You should try to limit the number of paragraph styles, but for a legal contract, you will need quite a few: four or five levels of heading, as many as eight levels of numbering, as many as eight levels of “flush text” and some weird extra ones like headers, footers, page numbers, addresses and the various bits of an execution block.
You should create an organised set of paragraph styles and save them in the “Styles” pane in Word.
Start with Word’s built-in “Normal” style, and set the basic paragraph parameters for body text — font size, justification, margins, space before and space after — there. This will be the underlying model for your document. All your other paragraph types will diverge from it in certain respects, but inherit it in others.
JC suggests:
Alignment: Left[1]
Outline level: Body Text [2]
Indentation: 0cm left and right; special (none);[3]
Spacing: Before 0pt after 4pt and leave the “don’t add space between paragraphs of the same style” unchecked.[4]
Line Spacing: At least 12pt
Also set font parameters. For the font, do not choose “Georgia” or “Garamond” or “Arial” or whatever. This is important. Scroll right up to the top of font dialog dropdown and choose +Body.
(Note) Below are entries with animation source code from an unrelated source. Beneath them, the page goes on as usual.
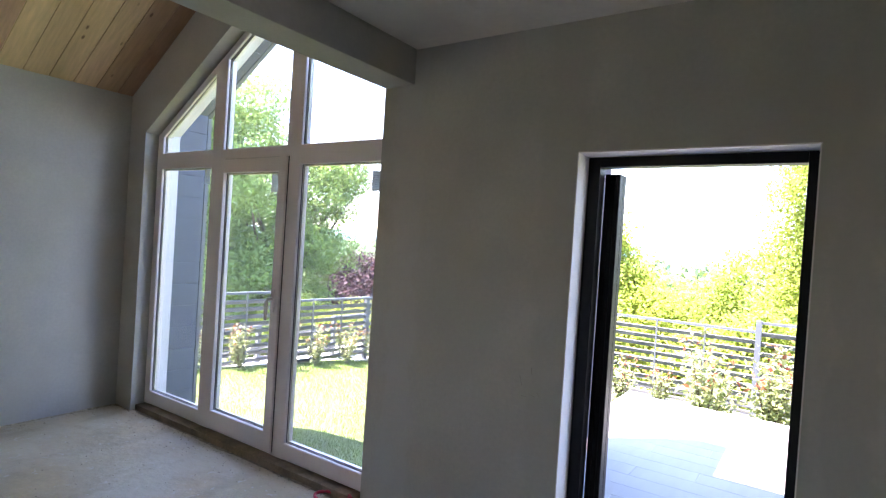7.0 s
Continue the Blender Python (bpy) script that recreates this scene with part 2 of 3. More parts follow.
# ---- mesh helpers ----
def box(bm, x0, x1, y0, y1, z0, z1, bevel=0.0):
    made = bmesh.ops.create_cube(bm, size=1)["verts"]
    bmesh.ops.scale(bm, verts=made, vec=(x1 - x0, y1 - y0, z1 - z0))
    bmesh.ops.translate(bm, verts=made, vec=((x0 + x1) / 2, (y0 + y1) / 2, (z0 + z1) / 2))
    if bevel:
        edges = list({e for v in made for e in v.link_edges})
        bmesh.ops.bevel(bm, geom=edges, offset=bevel, segments=2, affect="EDGES", profile=0.7)
    return bm


def boxed(*dims, bevel=0.0):
    return box(bmesh.new(), *dims, bevel=bevel)


def prism(bm, poly, y0, y1):
    """A polygon of (x, z), counter-clockwise seen from -y, made thick along y."""
    a = [bm.verts.new((x, y0, z)) for x, z in poly]
    b = [bm.verts.new((x, y1, z)) for x, z in poly]
    bm.faces.new(a)
    bm.faces.new(b[::-1])
    for i in range(len(poly)):
        j = (i + 1) % len(poly)
        bm.faces.new((a[j], a[i], b[i], b[j]))
    return bm


def tube(bm, points, radii, sides=8, closed=True):
    """A round limb through points, with a radius at each."""
    rings = []
    for i, p in enumerate(points):
        p = Vector(p)
        d = (Vector(points[min(i + 1, len(points) - 1)]) - Vector(points[max(i - 1, 0)])).normalized()
        u = d.orthogonal().normalized()
        if rings and abs(d.z) > 0.5:
            u = (Vector((1, 0, 0)) - d * d.x).normalized()
        v = d.cross(u)
        rings.append([bm.verts.new(p + (u * math.cos(k * math.tau / sides) + v * math.sin(k * math.tau / sides)) * radii[i]) for k in range(sides)])
    for r, s in zip(rings, rings[1:]):
        for k in range(sides):
            bm.faces.new((r[k], r[(k + 1) % sides], s[(k + 1) % sides], s[k]))
    if closed:
        bm.faces.new(rings[0][::-1])
        bm.faces.new(rings[-1])
    return bm


def part(name, bm, mat, parent=None, label="", smooth=False):
    """Links a bmesh as one mesh object, under a thing or a part where one is given."""
    me = bpy.data.meshes.new(name)
    bm.normal_update()
    bm.to_mesh(me)
    bm.free()
    me.materials.append(mat)
    if smooth:
        me.polygons.foreach_set("use_smooth", [True] * len(me.polygons))
    ob = new(name, me)
    ob.parent = parent
    return tagged(ob, label)


def array_part(name, verts, faces, mat, parent=None, label=""):
    me = bpy.data.meshes.new(name)
    me.from_pydata(verts, [], faces)
    me.materials.append(mat)
    ob = new(name, me)
    ob.parent = parent
    return tagged(ob, label)


def structure(name, bm, mat, label, category="wall"):
    return tagged(part(name, bm, mat), label, category, kind="structure")


def thing(name, at, label, category, group=""):
    ob = new(name)
    ob.location = at
    ob.empty_display_size = 0.1
    return tagged(ob, label, category, group)


# ---- plan ----
XL, XR = -3.90, 2.05            # living room, side walls
XA, XB = 1.21, 4.12             # first room, side walls
YP, YQ = -3.635, -3.424         # partition between the rooms
ZC, ZA = 2.548, 2.645            # flat ceilings
WL, WR = -3.656, -1.13          # gable window opening
SLOPE = 0.635


def head(x):
    return 2.268 + SLOPE * (x - WL)


def roof(x):
    return 2.58 + SLOPE * (x - XL)


OUT = 0.30                      # outer face of the facade

# ---- structure ----
bm = bmesh.new()
prism(bm, [(-4.2, -1.2), (WL, -1.2), (WL, head(WL)), (-4.2, head(WL))], 0, 0.19)
prism(bm, [(-4.2, head(WL)), (WL, head(WL)), (WR, head(WR)), (WR, roof(WR) + 0.1), (-4.2, roof(-4.2) + 0.1)], 0, 0.19)
prism(bm, [(WR, -1.2), (0, -1.2), (0, 4.6), (WR, 4.6)], 0, OUT)
prism(bm, [(0, 1.972), (0.88, 1.972), (0.88, 4.6), (0, 4.6)], 0, OUT)
prism(bm, [(0, -1.2), (0.88, -1.2), (0.88, -0.03), (0, -0.03)], 0, OUT)
prism(bm, [(0.88, -1.2), (4.5, -1.2), (4.5, 4.6), (0.88, 4.6)], 0, OUT)
prism(bm, [(WL, -1.2), (WR, -1.2), (WR, -0.03), (WL, -0.03)], 0, OUT)
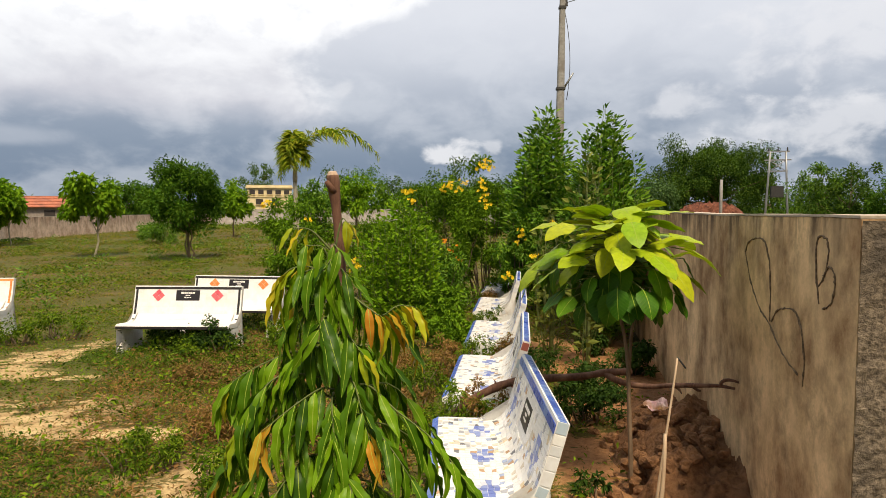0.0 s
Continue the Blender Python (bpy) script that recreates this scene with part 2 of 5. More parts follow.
L_NEEM = mat_leaf("neem_leaf", [(0.06, 0.15, 0.014), (0.12, 0.25, 0.022), (0.21, 0.37, 0.035)], 0.4)
L_ACACIA = mat_leaf("acacia_leaf", [(0.05, 0.115, 0.036), (0.085, 0.165, 0.05), (0.13, 0.22, 0.07)], 0.3)
L_FAR = mat_leaf("far_leaf", [(0.032, 0.08, 0.010), (0.065, 0.14, 0.015), (0.115, 0.195, 0.022)], 0.2)
L_YELLOWGREEN = mat_leaf("yellow_green_leaf", [(0.256, 0.3393, 0.012), (0.416, 0.4698, 0.018), (0.192, 0.3132, 0.012)], 0.35)
L_PALM = mat_leaf("palm_leaflet", [(0.10, 0.21, 0.014), (0.28, 0.37, 0.022), (0.52, 0.54, 0.045)], 0.4)
L_WEED = mat_leaf("weed_leaf", [(0.030, 0.070, 0.004), (0.10, 0.19, 0.010), (0.22, 0.32, 0.016)], 0.3)
L_MAT = mat_leaf("mat_weed_leaf", [(0.022, 0.058, 0.005), (0.075, 0.155, 0.010), (0.17, 0.28, 0.018)], 0.3, patch=(6.0, (0.22, 0.26, 0.22), (1.35, 1.25, 0.9)))
L_DRY = mat_leaf("dry_weed", [(0.22, 0.115, 0.045), (0.36, 0.21, 0.085), (0.20, 0.14, 0.03), (0.12, 0.125, 0.018)], 0.25)
L_GRASS = mat_leaf("field_grass", [(0.085, 0.125, 0.014), (0.15, 0.195, 0.022), (0.23, 0.235, 0.036), (0.29, 0.215, 0.07)], 0.3, patch=(0.55, (1.15, 0.78, 0.55), (0.80, 0.98, 0.55)))
FLOWER = mat_leaf("yellow_flower", [(0.85, 0.55, 0.01), (0.9, 0.65, 0.02), (0.85, 0.62, 0.05)], 0.3, 0.5)
FLOWER_ORANGE = mat_leaf("orange_flower", [(0.75, 0.22, 0.02), (0.8, 0.35, 0.02)], 0.3, 0.5)


def mat_ground():
    m, t, out = material("ground_soil")
    v = worldpos(t)
    a = t.nodes.new("ShaderNodeAttribute")
    a.attribute_name = "green"
    b = t.nodes.new("ShaderNodeAttribute")
    b.attribute_name = "brown"
    fine = tnoise(t, v, 22, 8.0, 0.7)
    mid = tnoise(t, v, 4.0, 8.0, 0.7)
    sand = tramp(t, fine, [(0.3, (0.40, 0.285, 0.135)), (0.7, (0.65, 0.49, 0.25))])
    sand = tmix(t, tramp(t, mid, [(0.40, (0, 0, 0)), (0.60, (0.9, 0.9, 0.9))]), sand, (0.29, 0.185, 0.078))
    earth = tramp(t, fine, [(0.3, (0.21, 0.095, 0.038)), (0.7, (0.43, 0.225, 0.10))])
    col = tmix(t, b.outputs["Fac"], sand, earth)
    # turf soil, its colour darkened to take in the shade between the weeds
    turf = tramp(t, fine, [(0.3, (0.034, 0.030, 0.007)), (0.7, (0.135, 0.105, 0.027))])
    turf = tmix(t, tramp(t, tnoise(t, v, 1.4, 6.0, 0.65), [(0.46, (0, 0, 0)), (0.66, (0.6, 0.6, 0.6))]), turf, (0.22, 0.135, 0.06))
    turf = tmix(t, tramp(t, tnoise(t, v, 0.3, 4.0), [(0.42, (0, 0, 0)), (0.60, (0.75, 0.75, 0.75))]), turf, (0.075, 0.09, 0.016))
    k1 = t.nodes.new("ShaderNodeMath")
    k1.operation = "MULTIPLY_ADD"
    t.links.new(tnoise(t, worldpos(t, 0.7, 1.4, 1.0), 11.0, 9.0, 0.78), k1.inputs[0])
    k1.inputs[1].default_value = 3.2
    k2 = t.nodes.new("ShaderNodeMath")
    k2.operation = "SUBTRACT"
    t.links.new(a.outputs["Fac"], k2.inputs[0])
    k2.inputs[1].default_value = 1.1
    t.links.new(k2.outputs[0], k1.inputs[2])
    col = tmix(t, tramp(t, k1.outputs[0], [(0.80, (0, 0, 0)), (1.0, (1, 1, 1))]), col, turf)
    tprin(t, out, col, 0.95, tbump(t, fine, 0.6, 0.02), 0.0, 0.2)
    return m


GROUND = mat_ground()


def mat_plaster(name, base1, base2, stain, top, streak_depth):
    """Cement plaster with rain streaks that run down from its coping."""
    m, t, out = material(name)
    v = worldpos(t)
    fine = tnoise(t, v, 60, 8.0, 0.7)
    mid = tnoise(t, worldpos(t, 1.0, 1.0, 0.8), 1.7, 9.0, 0.68)
    col = tramp(t, mid, [(0.38, base1), (0.60, base2)])
    col = tmix(t, 0.25, col, tramp(t, fine, [(0.3, (0.4, 0.4, 0.4)), (0.7, (1, 1, 1))]), "MULTIPLY")
    strk = tmix(t, 0.5, tnoise(t, worldpos(t, 2.1, 2.1, 0.95), 1.0, 8.0, 0.7), tnoise(t, worldpos(t, 9.0, 9.0, 0.9), 1.0, 6.0, 0.6))
    g = t.nodes.new("ShaderNodeNewGeometry")
    s = t.nodes.new("ShaderNodeSeparateXYZ")
    t.links.new(g.outputs["Position"], s.inputs[0])
    mr = t.nodes.new("ShaderNodeMapRange")
    t.links.new(s.outputs[2], mr.inputs[0])
    mr.inputs[1].default_value, mr.inputs[2].default_value = top - streak_depth, top
    mr.inputs[3].default_value, mr.inputs[4].default_value = 0.03, 1.0
    k = t.nodes.new("ShaderNodeMath")
    k.operation = "MULTIPLY"
    t.links.new(tramp(t, strk, [(0.44, (0, 0, 0)), (0.56, (0.95, 0.95, 0.95))]), k.inputs[0])
    t.links.new(mr.outputs[0], k.inputs[1])
    col = tmix(t, k.outputs[0], col, stain)
    blot = tnoise(t, v, 4.5, 10.0, 0.75)
    col = tmix(t, tramp(t, blot, [(0.50, (0, 0, 0)), (0.72, (0.62, 0.62, 0.62))]), col, stain)
    col = tmix(t, tramp(t, tnoise(t, v, 2.3, 6.0, 0.6), [(0.50, (0, 0, 0)), (0.70, (0.45, 0.45, 0.45))]), col, base2)
    tprin(t, out, col, 0.9, tbump(t, tmix(t, 0.5, fine, blot), 0.5, 0.006), 0.0, 0.25)
    return m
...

This means your “Normal” font will take whatever you have specified as your Theme “Body” font. And it also means you can change your theme fonts without having to faff around with all the stylesheets.
Font: +Body
Font style: Regular
Size: 10pt
Now repeat this process for all your body paragraph levels.
List styles
Character styles
Multi-level numbering
Table of Contents
See also
References
- ↑ Others may prefer justified, but it is easier to read body text that is not in columns with a “ragged line” on the right.
- ↑ This ensures that they style and any that inherit from it will not show up in the Table of Contents. You only want a few styles to trigger the TOC.
- ↑ This just makes body text flush with the left margin.
- ↑ This “space after” feature will literally blow the minds of most legal typists, none of whom are aware you don’t need an extra paragraph return between paragraphs to leave a gap.